Autour de XXX gravitent des Communards qui ont réellement existé : Augustin Nicolle, Prosper Quiniou, Marc Gonthier, Paul Chibout, sur lesquels l’auteur a accumulé une importante documentation, passionnante et impressionnante de précision et de détails.
Grâce à cette documentation, on découvre l’organisation et le règlement maritimes à bord du Var, les conditions de vie des pas encore libres mais plus tout à fait prisonniers. On peut s’émouvoir à la lecture d’extraits de lettres ou de journaux de bord de Communards que Gérard Hamon a trouvés et qu’il nous restitue tels quels, en appui au journal imaginaire, lui, de XXX.
C’est alors, sur le plan littéraire, une soudaine vibration différente qui surgit du fil narratif général : des extraits d’époque, authentiques, écrits non seulement dans le style fin XIXe, mais aussi dans la prose populaire des Communards. Car tous les convoyés à bord du navire sont des ouvriers, des prolétaires, des gens d’en bas. Et dans cette classe-là, ce qui vient en premier, c’est la survie. Alors on parle net, on va droit au but, on ne s’émeut pratiquement pas mais on accuse le coup des vacheries de la vie.
Très nombreux passages sur le quotidien et les conditions de vie de gens du peuple dont on retiendra les pages 60, 71, 72, 86-87, 118, 119, 135, 196… A noter plus particulièrement le récit de la traque d’un Communard accompagné de son épouse enceinte (elle accouchera entre deux planques), par la police, obligé de se cacher ici et là (le détail des adresses est donné) pour fuir l’emprisonnement (pages 122, 123 et surtout 124) ; également l’acte d’accusation de XXX (page 152), ou la description détaillée des traitements abominables subis par les prisonniers (pages 140 à 143), ou encore l’étude de la presse, notamment le journal Le Gaulois (page 213).
Le journal imaginaire de XXX est bâti comme tout journal, avec des dates chronologiques où XXX narre le déroulement de chaque journée.
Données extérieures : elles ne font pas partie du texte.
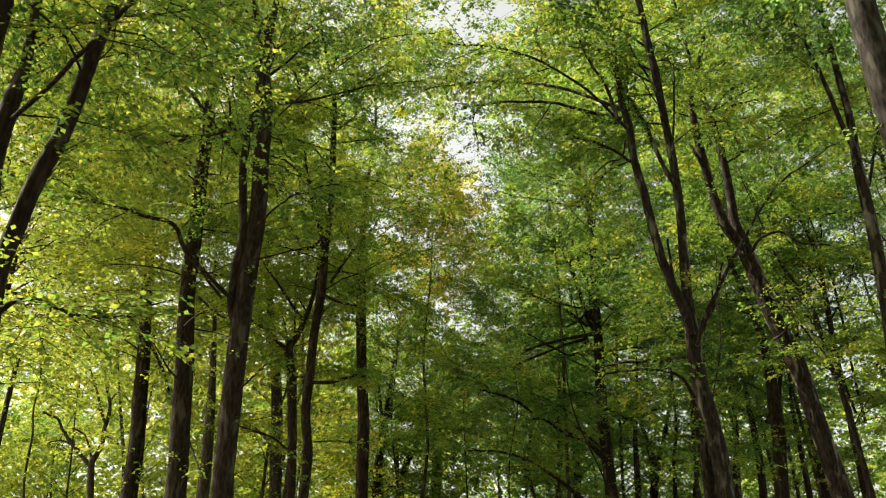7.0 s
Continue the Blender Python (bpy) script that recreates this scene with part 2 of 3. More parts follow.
    def fan(self, run, first, shoots, gap, long):
        """A bough's own twigs, and side shoots that carry more of them."""
        rng = self.rng
        self.along(run, max(first, 0.3), gap * 1.3, long * 0.8)
        p = run[:, :3]
        total = np.linalg.norm(np.diff(p, axis=0), axis=1).sum()
        for i in range(shoots):
            u = first + (0.95 - first) * (i + rng.uniform(0, 1)) / shoots
            x = u * (len(p) - 1)
            j = min(int(x), len(p) - 2)
            at = p[j] + (p[j + 1] - p[j]) * (x - j)
            d = (p[j + 1] - p[j]) / (np.linalg.norm(p[j + 1] - p[j]) + 1e-6)
            turn = rng.normal(0.8, 0.2) * (1 if i % 2 else -1)
            length = total * rng.uniform(0.28, 0.5) * (1.15 - 0.55 * u)
            r = max(0.006, min(run[j, 3] * 0.6, 0.006 + 0.006 * length))
            way = np.array((d[0] * math.cos(turn) - d[1] * math.sin(turn), d[0] * math.sin(turn) + d[1] * math.cos(turn), d[2] * 0.6 + rng.normal(0.1, 0.32)))
            pts = [(*at, r)]
            for s in range(1, 5):
                way = way + rng.normal(0, 0.12, 3) + np.array((0, 0, -0.06))
                way /= np.linalg.norm(way)
                at = at + way * length / 4
                pts.append((*at, r * (1 - s / 4.6)))
            side = np.array(pts)
            if self.keep is not None and not self.keep(side[2:, :3]).any():
                continue
            if self.shoots and close_by(side[2:3, :3])[0]:
                v, f = tube(side, 3, rng, 0)
                self.sv.append(v)
                self.sf.append(f + self.n)
                self.n += len(v)
            self.along(side, 0.12, gap, long)

    def link(self, parent, leaf_mat, bark_mat, extra=()):
        vs, fs, n = [], [], 0
        if self.tv:
            t = np.concatenate(self.tv)
            i = np.arange(len(t))[:, None] * 6
            fs.append(np.concatenate([i + np.array(q) for q in ((0, 1, 4, 3), (1, 2, 5, 4), (2, 0, 3, 5))]))
            vs.append(t.reshape(-1, 3))
            n = len(vs[0])
        for v, f in zip(self.sv, self.sf):
            vs.append(v)
            fs.append(f + n)
        n += self.n
        for v, f in extra:
            vs.append(v)
            fs.append(f + n)
            n += len(v)
        if vs:
            tagged(link_mesh("twig_growth", np.vstack(vs), np.vstack(fs), bark_mat, parent), kind="stuff")
        if self.lv:
            kites, slips = np.concatenate(self.lv), np.concatenate(self.kv)
            link_leaves("crown", kites, slips, leaf_mat, parent)


def twiggy(run, rng):
    """A thin limb with a few bare, crooked side twigs."""
    v, f = tube(run, 6, rng)
    vs, fs, n = [v], [f], len(v)
    total = np.linalg.norm(np.diff(run[:, :3], axis=0), axis=1).sum()
    for i in range(int(total * 1.6) + 1):
        j = int(rng.integers(len(run) // 4, len(run) - 1))
        d = run[j + 1, :3] - run[j, :3]
        way = d / np.linalg.norm(d) + rng.normal(0, 0.75, 3) * np.array((1, 0.6, 1)) + np.array((0, 0, 0.15))
        way /= np.linalg.norm(way)
        at, length, r = run[j, :3], rng.uniform(0.3, 0.9), min(run[j, 3] * 0.55, 0.013)
        pts = [(*at, r)]
        for k in range(1, 5):
            at = at + way * length / 4
            way = way + rng.normal(0, 0.25, 3)
            way /= np.linalg.norm(way)
            pts.append((*at, max(0.004, r * (1 - k / 5))))
        v, f = tube(np.array(pts), 4, rng, 0)
        vs.append(v)
        fs.append(f + n)
        n += len(v)
    return np.vstack(vs), np.vstack(fs)


def tree(label, spine, limbs, bare_limbs=(), height=22.0, bare=6.0, boughs=40, reach=4.0, leaf=0.088, step=0.036, gap=0.18, long=0.75,
         foliage=None, bark=None, seed=1, open_side=None, keep=None, thin_low=0.5, shoots=6, distant=False, tufts=4, shy=0.0, stout=1.0, group="forest trees"):
    """A woodland tree. spine: (x, y, z, radius) knots of the trunk from the ground up, limbs: the same for its main limbs.
    Boughs with flat sprays of leaves grow from it between the height bare and the top."""
    foliage, bark = foliage or GREEN, bark or BARK
    rng = np.random.default_rng(seed)
    base = spine[0]
    root = tagged(new("tree"), label, "tree", group)
    root.location = base[:3]
    shift = np.array((*base[:3], 0.0))
    k = np.asarray(spine, float)
    # the leader goes on above the last knot, thinning out
    if k[-1, 2] < height - 1:
        d = (k[-1] - k[-3])[:3]
        d = d / np.linalg.norm(d)
        extra, p, r, rise = [], k[-1, :3].copy(), k[-1, 3], height - k[-1, 2]
        for i in range(1, 6):
            d = d * 0.8 + np.array((0, 0, 0.2)) + np.array((*rng.normal(0, 0.06, 2), 0))
            d /= np.linalg.norm(d)
            p = p + d * rise / 5 / max(d[2], 0.5)
            extra.append((*p, max(0.012, r * (1 - i / 5.4))))
        k = np.vstack([k, extra])
    run = glide(k, 3 if distant else 5)
    flare = np.exp(-run[:, 2] / 0.35)
    thick = run.copy()
    thick[:, 3] *= 1 + 0.55 * flare
    v, f = tube(thick - shift, 8 if distant else 14, rng)
    link_mesh("trunk", v, f, bark, root)
    grow = Foliage(rng, leaf, step, keep)
    grow.twigs, grow.shoots, grow.slip, grow.even = base[1] < 19 and not distant, not distant, distant or base[1] > 25.5, distant
    for limb in limbs:
        lr = glide(limb, 5)
        lr[:, :3] += rng.normal(0, 0.012, lr[:, :3].shape) * np.linspace(0, 1, len(lr))[:, None]
        v, f = tube(lr - shift, 8, rng)
        link_mesh("limb", v, f, bark, root)
        grow.fan(lr, 0.42 if limb[0][3] < 0.07 else 0.6, shoots, gap, long)
    for limb in bare_limbs:
        lr = glide(limb, 5)
        lr[:, :3] += rng.normal(0, 0.014, lr[:, :3].shape) * np.linspace(0, 1, len(lr))[:, None]
        v, f = twiggy(lr - shift, rng)
        link_mesh("limb", v, f, bark, root)
        grow.along(lr, 0.62, gap * 1.5, long * 0.8)
    z = run[:, 2]
    top = z.max()
    far = []
    for i in range(boughs):
        h = bare + (top - 0.4 - bare) * ((i + rng.uniform(0, 1)) / boughs) ** (1 - thin_low * 0.5)
        j = int(np.argmin(np.abs(z - h)))
        p, r0 = run[j, :3].copy(), run[j, 3]
        rel = (h - bare) / max(top - bare, 1)
        length = reach * (0.35 + 0.9 * math.sin(math.pi * (0.2 + 0.72 * rel)) * 0.85) * rng.uniform(0.55, 1.15)
        az = rng.uniform(0, 2 * math.pi)
        if open_side is not None and rng.uniform() < 0.45:
            az = open_side + rng.normal(0, 0.6)
        if shy and math.sin(az) < -0.35 and rng.uniform() < shy:
            az = -az
        el = rng.uniform(0.35, 1.2) * (0.8 + 0.35 * rel)
        r = min(r0 * 0.4, 0.006 + 0.005 * length) * stout
        pts = [(*p, r)]
        for s in range(1, 7):
            el = el * 0.88 - 0.055 + rng.normal(0, 0.13)
            az += rng.normal(0, 0.28)
            p = p + np.array((math.cos(az) * math.cos(el), math.sin(az) * math.cos(el), math.sin(el))) * length / 6
            pts.append((*p, r * (1 - s / 6.6)))
        br = glide(pts, 1 if distant or base[1] > 24 else 2)
        if keep is not None and not keep(br[len(br) // 2:, :3]).any():
            continue
        v, f = tube(br - shift, 3 if distant else 4, rng)
        if distant:
            far.append((v, f))
        else:
            link_mesh("bough", v, f, bark, root)
        grow.fan(br, 0.2, shoots, gap, long)
    # short leafy shoots straight from the trunk
    if tufts:
        at = run[rng.integers(np.searchsorted(z, 4.0), max(np.searchsorted(z, top * 0.75), 12), tufts)]
        n = np.repeat(np.arange(tufts), 4)
        a = rng.uniform(0, 2 * np.pi, len(n))
        way = np.stack([np.cos(a), np.sin(a), rng.normal(0.15, 0.3, len(n))], 1)
        p = at[n, :3] + np.stack([0 * a, 0 * a, rng.normal(0, 0.25, len(n))], 1)
        grow.spray(p, way, at[n, 3] + rng.uniform(0.2, 0.7, len(n)))
    for a in (grow.tv, grow.lv, grow.kv, grow.sv):
        for i in range(len(a)):
            a[i] = a[i] - shift[:3]
    grow.link(root, foliage, bark, far)
    return root


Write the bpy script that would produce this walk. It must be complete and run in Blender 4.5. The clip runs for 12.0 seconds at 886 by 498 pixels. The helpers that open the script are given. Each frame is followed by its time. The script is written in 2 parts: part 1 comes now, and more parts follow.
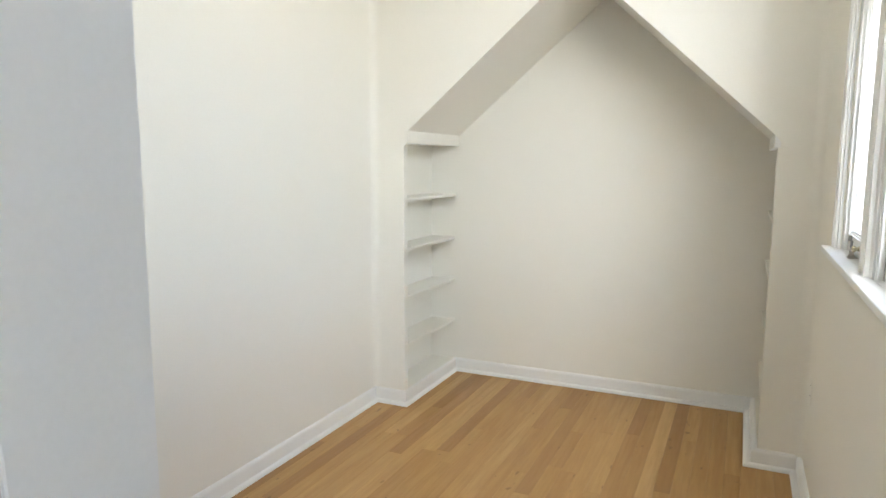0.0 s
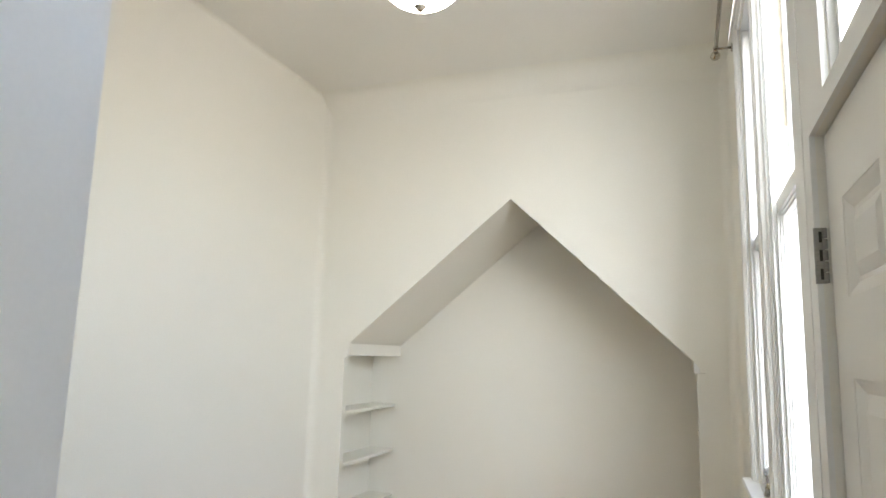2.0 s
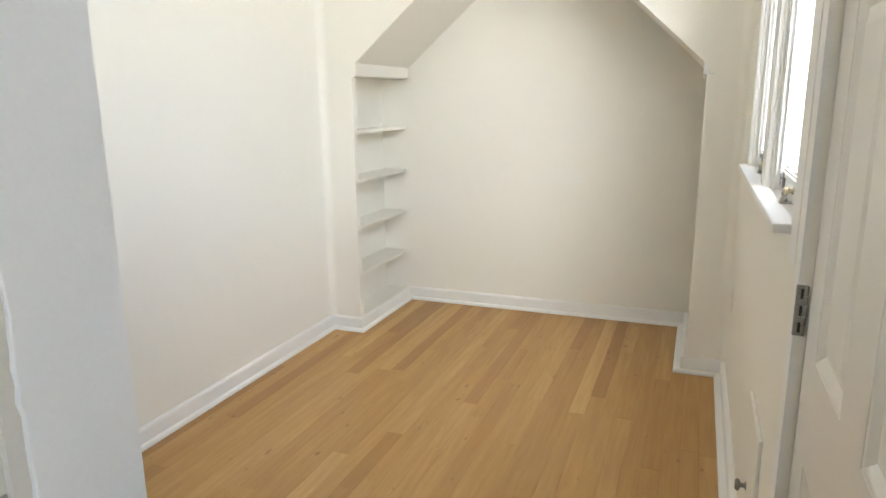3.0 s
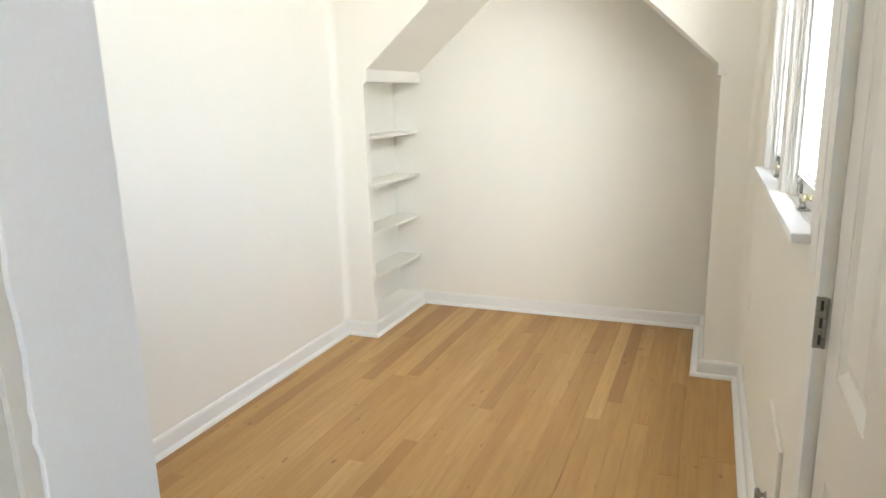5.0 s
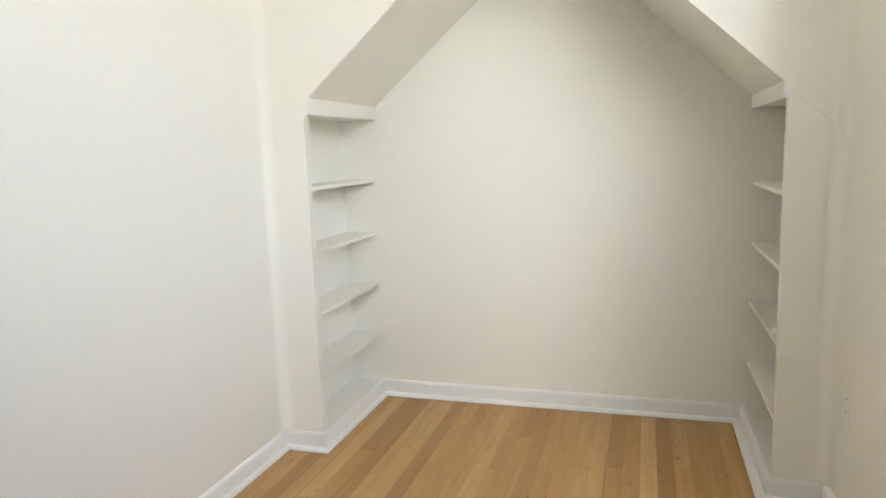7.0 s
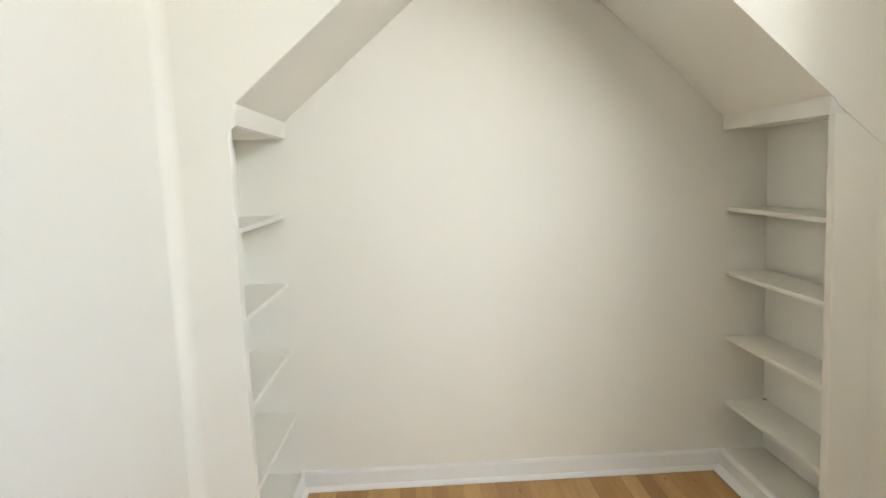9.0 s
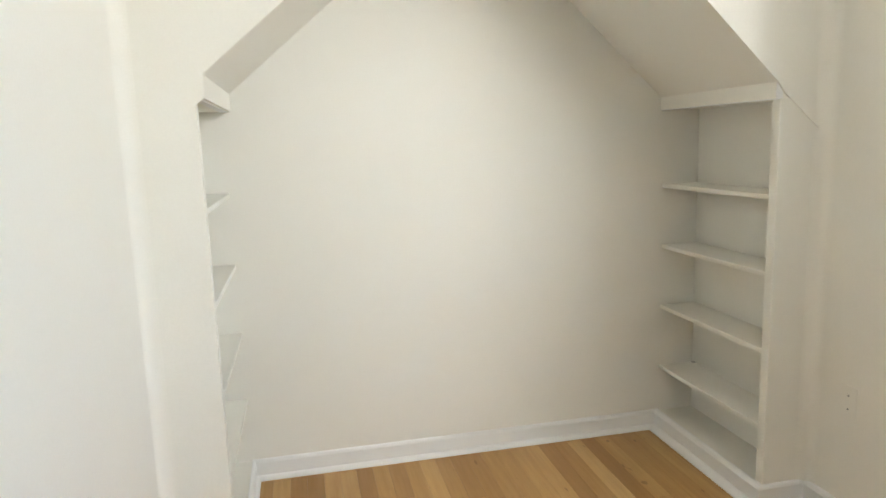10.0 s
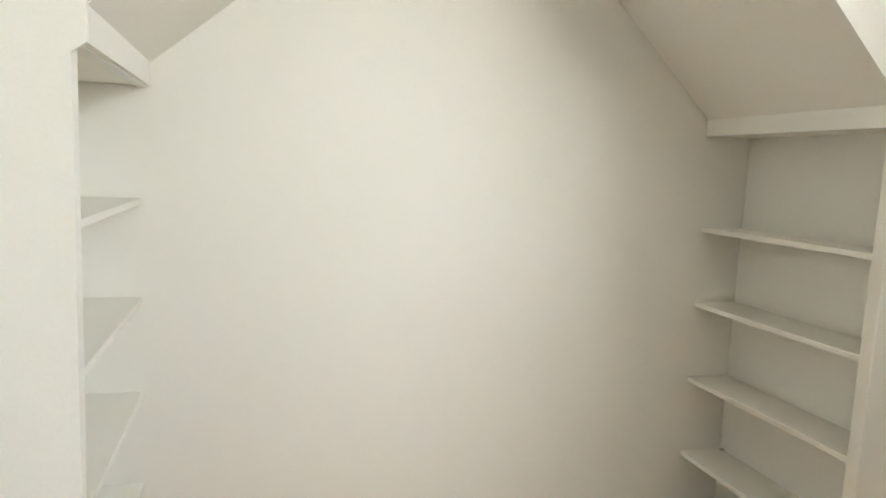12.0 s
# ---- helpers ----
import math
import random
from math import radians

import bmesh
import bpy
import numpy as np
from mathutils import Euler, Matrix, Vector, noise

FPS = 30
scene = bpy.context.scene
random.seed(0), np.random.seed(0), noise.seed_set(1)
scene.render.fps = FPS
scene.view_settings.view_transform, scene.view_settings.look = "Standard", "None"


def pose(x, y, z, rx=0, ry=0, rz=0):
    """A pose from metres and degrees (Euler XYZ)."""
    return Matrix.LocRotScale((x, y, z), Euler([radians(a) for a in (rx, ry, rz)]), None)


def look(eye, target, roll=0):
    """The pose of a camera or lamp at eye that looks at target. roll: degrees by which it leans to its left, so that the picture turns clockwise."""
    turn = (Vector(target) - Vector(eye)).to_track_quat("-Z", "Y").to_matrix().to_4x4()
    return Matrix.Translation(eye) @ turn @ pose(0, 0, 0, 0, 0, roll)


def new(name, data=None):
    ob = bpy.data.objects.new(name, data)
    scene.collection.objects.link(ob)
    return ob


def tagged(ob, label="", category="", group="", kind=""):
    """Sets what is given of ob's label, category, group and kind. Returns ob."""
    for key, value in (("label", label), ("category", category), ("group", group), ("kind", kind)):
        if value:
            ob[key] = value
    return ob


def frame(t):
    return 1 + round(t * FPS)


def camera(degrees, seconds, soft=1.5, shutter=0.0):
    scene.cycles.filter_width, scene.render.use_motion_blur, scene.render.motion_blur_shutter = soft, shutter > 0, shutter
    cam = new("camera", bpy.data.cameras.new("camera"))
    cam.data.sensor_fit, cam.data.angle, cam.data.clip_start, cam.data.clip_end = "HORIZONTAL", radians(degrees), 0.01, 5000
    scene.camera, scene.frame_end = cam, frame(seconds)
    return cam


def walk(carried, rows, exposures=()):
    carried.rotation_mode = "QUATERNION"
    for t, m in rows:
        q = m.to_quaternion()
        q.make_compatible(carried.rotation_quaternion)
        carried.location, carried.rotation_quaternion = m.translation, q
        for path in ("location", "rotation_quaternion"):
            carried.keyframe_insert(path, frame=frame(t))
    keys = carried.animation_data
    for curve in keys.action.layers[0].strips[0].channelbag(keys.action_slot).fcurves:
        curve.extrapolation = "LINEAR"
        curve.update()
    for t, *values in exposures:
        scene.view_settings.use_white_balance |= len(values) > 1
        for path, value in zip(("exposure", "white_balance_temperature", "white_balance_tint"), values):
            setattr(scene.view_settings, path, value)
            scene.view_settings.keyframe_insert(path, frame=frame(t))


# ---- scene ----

Si les journées sont racontées de façon particulière, au gré des événements qui les composent, la narration n’est pourtant pas structurée verticalement, prisonnière d’une grille calendaire stricte, ce qui aurait procuré à la lecture un rythme mécanique et scandé. Au contraire, le journal imaginaire ressemble davantage à un monologue intérieur qui s’étire immuablement au long des jours de cette traversée, sans souci de respect des dates pourtant scrupuleusement indiquées, ce qui place d’avantage le récit sur un plan d’horizontalité. Au long cours en quelque sorte.
Sans aller jusqu’à employer la technique littéraire particulière du récit en flux de conscience (le style de Gérard Hamon est de facture classique), le monologue intérieur de XXX n’en aborde pas moins toute une série très variée de sujets, de pensées et de réflexions, qui permet d’approcher au plus près ce qui pouvait très vraisemblablement torturer les méninges de ces captifs.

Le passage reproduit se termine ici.